The stone tools that have been discovered do not match typical local Native American tools in style or lithic material. They are crude, large and consist of hammerstones, whetstones, scrappers, and engravers. None of the lithic materials are from the site itself, but most probably from local sources. .
The art is a vast array of fauna and megafauna, with many of the species now being extinct. It is etched, carved, and pecked into various lithic materials not from the site itself. The ancient art is heavily embedded with strange shamanistic and transformative meanings, and was most probably related to a sacred vision quest experience. There are still many mysteries about the art images and their creators, as well as the exact dates.

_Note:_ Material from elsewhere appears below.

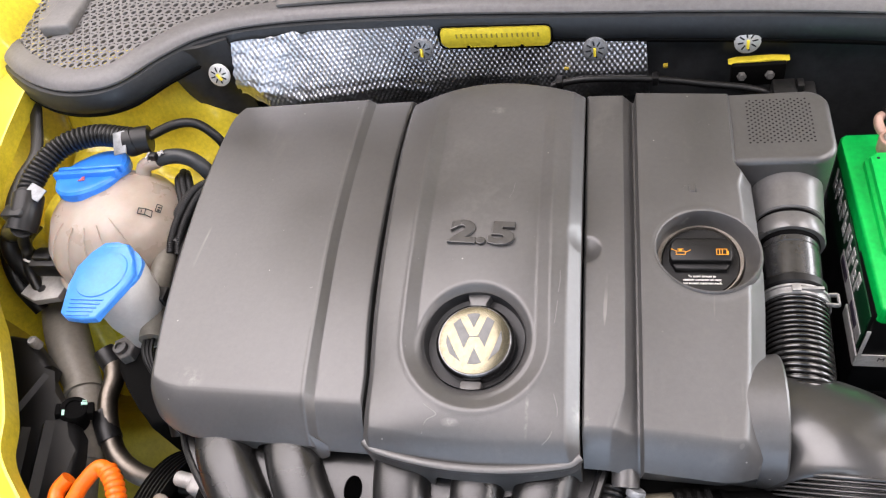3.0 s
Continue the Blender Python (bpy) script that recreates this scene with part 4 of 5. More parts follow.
part("connector", merge(rbox(0.018, 0.045, 0.742, 0.77, 0.866, 0.888, 0.003), rbox(0.05, 0.066, 0.744, 0.768, 0.868, 0.884, 0.003), rbox(0.045, 0.052, 0.75, 0.764, 0.87, 0.892, 0.001)), BLACK, har, "grey-black plug connector")
part("harness_clip", merge(rbox(-0.239, -0.230, 0.767, 0.783, 0.890, 0.903, 0.002)), BLACK, har)
part("harness_clip", merge(rbox(-0.120, -0.112, 0.766, 0.780, 0.889, 0.902, 0.002)), BLACK, har)
for x, z in ((-0.226, 0.906), (-0.104, 0.900)):
    part("yellow_tab", rbox(x - 0.003, x + 0.003, 0.788, 0.794, z - 0.002, z + 0.002, 0.001), SHADED_YELLOW, har)

# ---- cowl, seal and grilles ----
seal_line = [(-1.06, 0.80), (-0.99, 0.742), (-0.92, 0.703), (-0.855, 0.687), (-0.80, 0.697), (-0.755, 0.745), (-0.70, 0.785), (-0.60, 0.806), (-0.40, 0.812), (-0.19, 0.812), (0.02, 0.810), (0.17, 0.802), (0.25, 0.785), (0.297, 0.737), (0.338, 0.677), (0.388, 0.642), (0.44, 0.638), (0.51, 0.66), (0.59, 0.705)]
sl3 = spline([(x, y, seal_z(x)) for x, y in seal_line], 8)
seal = thing("bonnet_seal", "black rubber bonnet seal with greyish worn top along the cowl", "seal", (-0.19, 0.82, 0.95))
part("lip", sweep(sl3, [(0.002, 0.013), (0.0085, 0.0115), (0.0120, 0.004), (0.0135, -0.008), (0.0128, -0.016), (0.0100, -0.0195), (0.003, -0.018), (-0.003, -0.004), (-0.004, 0.010)]), RUBBER, seal)
part("lower_lip", sweep(sl3, [(0.0095, -0.017), (0.0130, -0.0165), (0.0138, -0.0185), (0.0125, -0.0225), (0.0095, -0.0230)]), DEEP, seal, "thin black lower lip")


cowl = thing("cowl_panel", "grey plastic cowl panel below the windscreen", "cowl", (-0.19, 1.0, 0.98))
part("cowl_edge", sweep(sl3, [(0.0040, 0.0145), (0.0045, 0.0175), (0.001, 0.0225), (-0.006, 0.0262), (-0.018, 0.0285), (-0.029, 0.0265), (-0.033, 0.019), (-0.02, 0.012)]), EDGE, cowl)


def cowl_y(x):
    best = min(sl3, key=lambda q: abs(q.x - x))
    return best.y


def cowl_z(x, y):
    return seal_z(x) + 0.021 + 0.10 * max(0, y - cowl_y(x)) + 0.0 * x


def cowl_mid(u, v):
    x = -0.60 + 0.81 * u
    y0 = cowl_y(x) + 0.010
    y = y0 + (1.25 - y0) * v
    hump = 0.035 * ease(0.93, 1.02, y) * (0.6 + 0.4 * math.sin(x * 9 + 1)) - 0.03 * ease(0.02, 0.05, y - y0) * ease(0.13, 0.09, y - y0)
    front = 0.868 - 0.2 * (x + 0.35)
    hump -= (0.025 + 0.04 * ease(-0.17, -0.20, x) * ease(0.006, 0.02, y - front)) * ease(0.0, 0.008, y - front) * ease(-0.365, -0.355, x) * ease(-0.045, -0.052, x) * ease(1.0, 0.98, y)
    return Vector((x, y, cowl_z(x, y) + hump + 0.0115 * ease(0.10, 0.02, y - y0)))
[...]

This is the first discovery of such a site in North or South America. It has profound implications in understanding the first cultures to migrate to North America from Siberia and Asia. It connects us with the great Upper Palaeolithic artists throughout Eurasia. It confirms what scientists and authors have suggested for decades; that a pre-Clovis migration occurred into North America. It is a cultural treasure for the world.